My mate thought it had been bodged up, when I had the knot wheel on it. He assumed the white was body filler. This made him feel a bit better.

 

I had to break the news that it was infact the colour of the stonechip itself.

Posted

forget the rust, I like the idea of using old storage heaters as reapir panels.

 

peviously I have used the side of a fridge, along with the piece left over when your mate fits an after-market glass sunroof (remeber them?)

 

what else have you used for repair metal?

 

Nice. That's my kinda recycling.

 

Not me, but jikovron once modified a sump, by using half of a hobby gas bottle.

It cleared our mates cross member a treat.

Posted

forget the rust, I like the idea of using old storage heaters as reapir panels.

 

peviously I have used the side of a fridge, along with the piece left over when your mate fits an after-market glass sunroof (remeber them?)

 

what else have you used for repair metal?

I used the side of a fridge to make an infill to weld into the number plate recess before filling to smooth a tailgate on a mk3 fiesta for a mate
Posted

I just remembered, I used the roof skin from my P11 Primera to plate over the hole from the spare wheel well on my Volvo 360 turbo.

 

I love how it is considered pikey in some eyes, to resuse steel just because it has been painted.

  • Like 2
Posted

I wouldn't have wasted a sound looking calor gas fire on any vag car !

  • Like 9
Posted

The wifey's '06 alfa has a couple of scabby bits but no holes yet.

 

Will your mate be welding the gaps? Do sills have to be seam welded?

 

Liking the recycling of old steel. I've used a patio heater as a metal donor after it blew over a few times then fell to bits. I can get 3mm steel and upwards easily, but thinner stuff is harder to get hold of round here.

Posted

That is incredible, the 'rents Mk4 Golf shows no signs of corrosion and that's now in its 11th year...

Posted

Christ, so Derek Robinson is alive and well and working at VW!

  • Like 2
Posted

I wouldn't have wasted a sound looking calor gas fire on any vag car !

 

It's an old one, with a bust igniter that was destined for the tip, anyway. I have upgraded. :)

Posted

 

The wifey's '06 alfa has a couple of scabby bits but no holes yet.
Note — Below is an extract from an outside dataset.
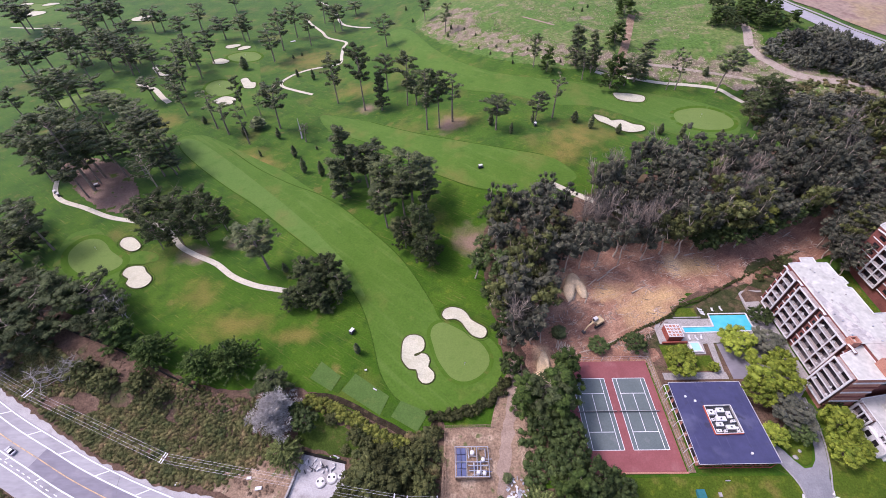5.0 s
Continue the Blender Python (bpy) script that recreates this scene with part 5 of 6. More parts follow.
fence([(59.9, 67.6), (59.9, 104.5), (28.3, 104.5)], 3.0, 3.1, "tall thin metal fence round the tennis courts", rails=2)
curb = Shape()
curb.box(30, 60, 67.2, 67.7, -0.7, 0.32)
structure("court_curb", curb, BRICK_LIGHT, "low red brick curb in front of the courts", "curb")
strip = Shape()
strip.box(60.1, 62.2, 67.5, 108.5, -0.4, 0.12)
structure("walkway", strip, DRYSOIL, "narrow strip of dry soil beside the courts", "path")
for x, y in ((60.6, 85), (60.6, 90.5)):
    lamp = thing("court_lamp", "white globe lamp on a short post", "lamp", "lamps by the courts", (x, y, 0.1))
    q = Shape()
    q.tube([(0, 0, 0), (0, 0, 3.2)], [0.05, 0.05], 6)
    part("post", q, METAL, lamp)
    bm = bmesh.new()
    bmesh.ops.create_icosphere(bm, subdivisions=2, radius=0.3, matrix=Matrix.Translation((0, 0, 3.4)))
    me = bpy.data.meshes.new("globe")
    bm.to_mesh(me)
    bm.free()
    me.materials.append(WHITE_PAINT)
    part("globe", me, None, lamp)

# ---- blue-roofed hall ----
hall = thing("hall", "low hall with a blue flat roof and a sunken roof well", "building", at=(0, 0, 0))
q = Shape()
q.prism([(62.8, 69.3), (84.3, 69.3), (84.5, 92.6), (63.0, 92.6)], -0.8, 4.6)
part("wall", q, BRICK_LIGHT, hall, "terracotta wall")
q = Shape()
outer = [(61.5, 68.2), (85.1, 68.4), (85.2, 93.6), (62.0, 93.5)]
well = [(69.9, 76.6), (78.2, 76.8), (78.2, 85.4), (70.0, 85.3)]
for (a, b), (c, d) in zip(zip(outer, outer[1:] + outer[:1]), zip(well, well[1:] + well[:1])):
    q.add([(*a, 5.0), (*b, 5.0), (*d, 5.0), (*c, 5.0)], [(0, 1, 2, 3)])
q.prism(outer, 4.5, 4.995, False)
part("roof", q, BLUE_ROOF, hall, "blue membrane roof")
q = Shape()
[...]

Will your mate be welding the gaps? Do sills have to be seam welded?

Liking the recycling of old steel. I've used a patio heater as a metal donor after it blew over a few times then fell to bits. I can get 3mm steel and upwards easily, but thinner stuff is harder to get hold of round here.

 

He will be welding up the gaps. I don't think you are supposed to patch sills, anyway. Hence going for the invisible option.

A skim of filler and some new stonechip and it will be bang on.

 

I keep fasteners from nearly everything as well. Your patio heater reminds me, I have some strange coach bolt type things from the shade on one. They will never be any use. I need help.

 

Incidentally, that one kept blowing over and turned itself into scrap.

Posted

Shocker, I expected and dully found rot like that in my old crocks but if it was the 2002 modern I would be truly dismayed.

 

Tina got proper steel sheet (that somebody else had bought) from a metal shop because I love it, transit got shelf brackets for the chassis rails and washing machine for body panels because I love it in a different way.

Posted

Compacts+blog.JPG

 

We had a couple of them... nice thick steel, not too crappy quality. Paint on them was actually quite good, was some sort of enamel.. didn't even need painting over other than the bits that bubbled up and went brown along the edge of the arc weld.

 

The big old clear dish bit on the washing machine is currently doing good service, 35 years on, as a bowl to hold screws and other gubbins. The handle from the washing machine went all the way to the back to the multi-function switch, and had a big turned bit of steel on the end- just the right length to reach under the Sprite and wallop the SU fuel pump back into life

 

Try doing that with a new washing machine

 

--Phil

  • Like 3
Posted

Body protection warranty:

All current Volkswagen vehicles are fully protected during manufacture against through corrosion for 12 years from the date of first registration.

 

The only preconditions are:

 

The defect must be reported to a member of the Volkswagen Authorised Network as soon as it is discovered and within the warranty period.

 

The perforation must not have been caused originally by damage, neglect, insufficient care or maintenance or by external rusting.

 

 

Get out of jail free card -  "Against THROUGH corrosion".  VW quality.

Posted

.

 

peviously I have used the side of a fridge, along with the piece left over when your mate fits an after-market glass sunroof (remeber them?)

 

 

Just about every car I have welded since 1993 has been repaired by using these from my time at AFG Nissan. Including VW's and Audi's. Made me chuckle to know that your smug German Panzerwagon contains a little bit of Bluebird.

  • Like 2
Posted

That stone chip stuff, if its anything like the Hammershite   paint I used on the Minor is murder if it lifts.   Its  not the area directly under the lift  that is at risk, rather the capillary action of wind and salty rain, made worse  by jetwashing, which leeches under the paint skin and attacks the metal, unseen.   It was about five years ago I made the mistake of painting the entire  rear end of the Morris with this kind of shit.   £500 worth of new boot floor and rear chassis legs later I am much wiser about paint suitability.   Incidentally when I took  the front wings  off to assess another repair I  found the inner wings had  been patched with dexion shelving - even the slots at the end of the cut-out were still there!